## Job
Copy each line below exactly and leave the pictures out.

## Collected data
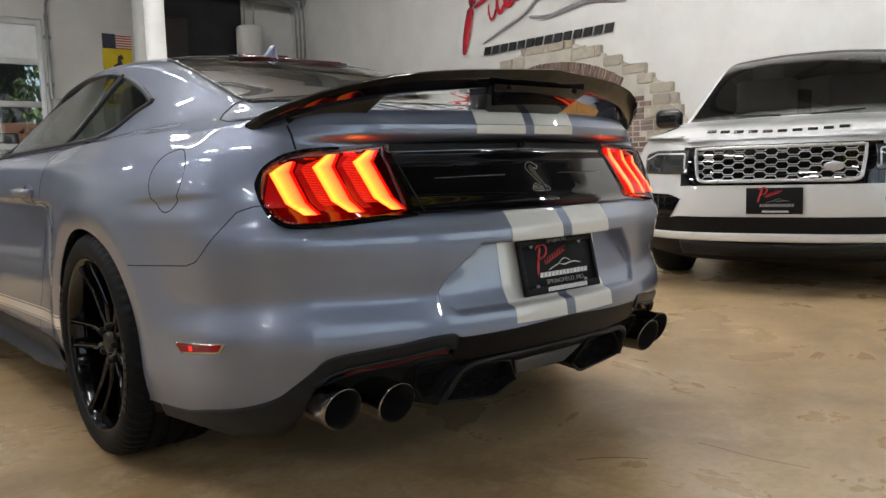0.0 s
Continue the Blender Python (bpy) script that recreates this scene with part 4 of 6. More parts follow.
block([(-0.125, -0.955, 0.262), (0.125, -0.955, 0.262), (0.125, -0.80, 0.235), (-0.125, -0.80, 0.235)],
      [(-0.185, -1.020, 0.345), (0.185, -1.020, 0.345), (0.18, -0.88, 0.345), (-0.18, -0.88, 0.345)], "diffuser_nose", car, BLACK_PLASTIC, 0.006)
part("diffuser_hoop", tube(dense([(-0.374, -0.966, 0.247), (-0.362, -0.988, 0.285), (-0.345, -1.010, 0.330), (-0.315, -1.018, 0.345), (-0.20, -1.030, 0.350), (0.0, -1.034, 0.351), (0.20, -1.030, 0.350), (0.315, -1.018, 0.345), (0.345, -1.010, 0.330), (0.362, -0.988, 0.285), (0.374, -0.966, 0.247)], 0.01), 0.0085, 8), GREY_PLASTIC, car, "dark grey hoop over the diffuser scoops")
revl = thing("reversing_lamp")
revl.parent = car
revl["label"] = "clear ribbed reversing lamp"
RIBBED = plain("ribbed_lens", (0.30, 0.30, 0.30), 0.25, 0.2, 80, 0.1, 0.02)
for k in range(11):
    f = k / 10
    w_ = 0.100 + 0.042 * f
    part("lens_rib", boxes(((0, -0.9737 - 0.0324 * f, 0.273 + 0.046 * f), (2 * w_, 0.0012, 0.0007))), RIBBED, revl, smooth=False)
block([(-0.104, -0.970, 0.268), (0.104, -0.970, 0.268), (0.104, -0.95, 0.268), (-0.104, -0.95, 0.268)],
      [(-0.146, -1.008, 0.322), (0.146, -1.008, 0.322), (0.146, -0.98, 0.322), (-0.146, -0.98, 0.322)], "lamp_back", car, SOOT, 0.002)

# --- exhaust tips, cut on a slant
def tip(at, r=0.0535, length=0.17):
    bm = bmesh.new()
    outer, inner, n = [], [], 48
    prof = [(0.0, r - 0.0018), (0.0, r), (0.006, r + 0.0006), (0.02, r), (length, r * 0.94)]
    deep = [(0.0, r - 0.0018), (0.03, r - 0.003), (0.14, r - 0.008)]
    for P_ in (prof, deep):
        rings = []
        for d, rr in P_:
            ring = []
            for k in range(n):
                a = 2 * math.pi * k / n
                z = rr * math.sin(a)
                cut = 0.32 * z * (1 - min(d / length, 1))
                ring.append(bm.verts.new((at[0] + rr * math.cos(a), at[1] + d - cut, at[2] + z)))
            rings.append(ring)
        for a, b in zip(rings[:-1], rings[1:]):
            for k in range(n):
                f = bm.faces.new((a[k], a[(k + 1) % n], b[(k + 1) % n], b[k]))
                f.material_index = 1 if P_ is deep else 0
        if P_ is deep:
            f = bm.faces.new(rings[-1])
            f.material_index = 1
    bmesh.ops.recalc_face_normals(bm, faces=bm.faces)
    return bm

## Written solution
0.0 s
Continue the Blender Python (bpy) script that recreates this scene with part 4 of 6. More parts follow.
block([(-0.125, -0.955, 0.262), (0.125, -0.955, 0.262), (0.125, -0.80, 0.235), (-0.125, -0.80, 0.235)],
      [(-0.185, -1.020, 0.345), (0.185, -1.020, 0.345), (0.18, -0.88, 0.345), (-0.18, -0.88, 0.345)], "diffuser_nose", car, BLACK_PLASTIC, 0.006)
part("diffuser_hoop", tube(dense([(-0.374, -0.966, 0.247), (-0.362, -0.988, 0.285), (-0.345, -1.010, 0.330), (-0.315, -1.018, 0.345), (-0.20, -1.030, 0.350), (0.0, -1.034, 0.351), (0.20, -1.030, 0.350), (0.315, -1.018, 0.345), (0.345, -1.010, 0.330), (0.362, -0.988, 0.285), (0.374, -0.966, 0.247)], 0.01), 0.0085, 8), GREY_PLASTIC, car, "dark grey hoop over the diffuser scoops")
revl = thing("reversing_lamp")
revl.parent = car
revl["label"] = "clear ribbed reversing lamp"
RIBBED = plain("ribbed_lens", (0.30, 0.30, 0.30), 0.25, 0.2, 80, 0.1, 0.02)
for k in range(11):
    f = k / 10
    w_ = 0.100 + 0.042 * f
    part("lens_rib", boxes(((0, -0.9737 - 0.0324 * f, 0.273 + 0.046 * f), (2 * w_, 0.0012, 0.0007))), RIBBED, revl, smooth=False)
block([(-0.104, -0.970, 0.268), (0.104, -0.970, 0.268), (0.104, -0.95, 0.268), (-0.104, -0.95, 0.268)],
      [(-0.146, -1.008, 0.322), (0.146, -1.008, 0.322), (0.146, -0.98, 0.322), (-0.146, -0.98, 0.322)], "lamp_back", car, SOOT, 0.002)

# --- exhaust tips, cut on a slant
def tip(at, r=0.0535, length=0.17):
    bm = bmesh.new()
    outer, inner, n = [], [], 48
    prof = [(0.0, r - 0.0018), (0.0, r), (0.006, r + 0.0006), (0.02, r), (length, r * 0.94)]
    deep = [(0.0, r - 0.0018), (0.03, r - 0.003), (0.14, r - 0.008)]
    for P_ in (prof, deep):
        rings = []
        for d, rr in P_:
            ring = []
            for k in range(n):
                a = 2 * math.pi * k / n
                z = rr * math.sin(a)
                cut = 0.32 * z * (1 - min(d / length, 1))
                ring.append(bm.verts.new((at[0] + rr * math.cos(a), at[1] + d - cut, at[2] + z)))
            rings.append(ring)
        for a, b in zip(rings[:-1], rings[1:]):
            for k in range(n):
                f = bm.faces.new((a[k], a[(k + 1) % n], b[(k + 1) % n], b[k]))
                f.material_index = 1 if P_ is deep else 0
        if P_ is deep:
            f = bm.faces.new(rings[-1])
            f.material_index = 1
    bmesh.ops.recalc_face_normals(bm, faces=bm.faces)
    return bm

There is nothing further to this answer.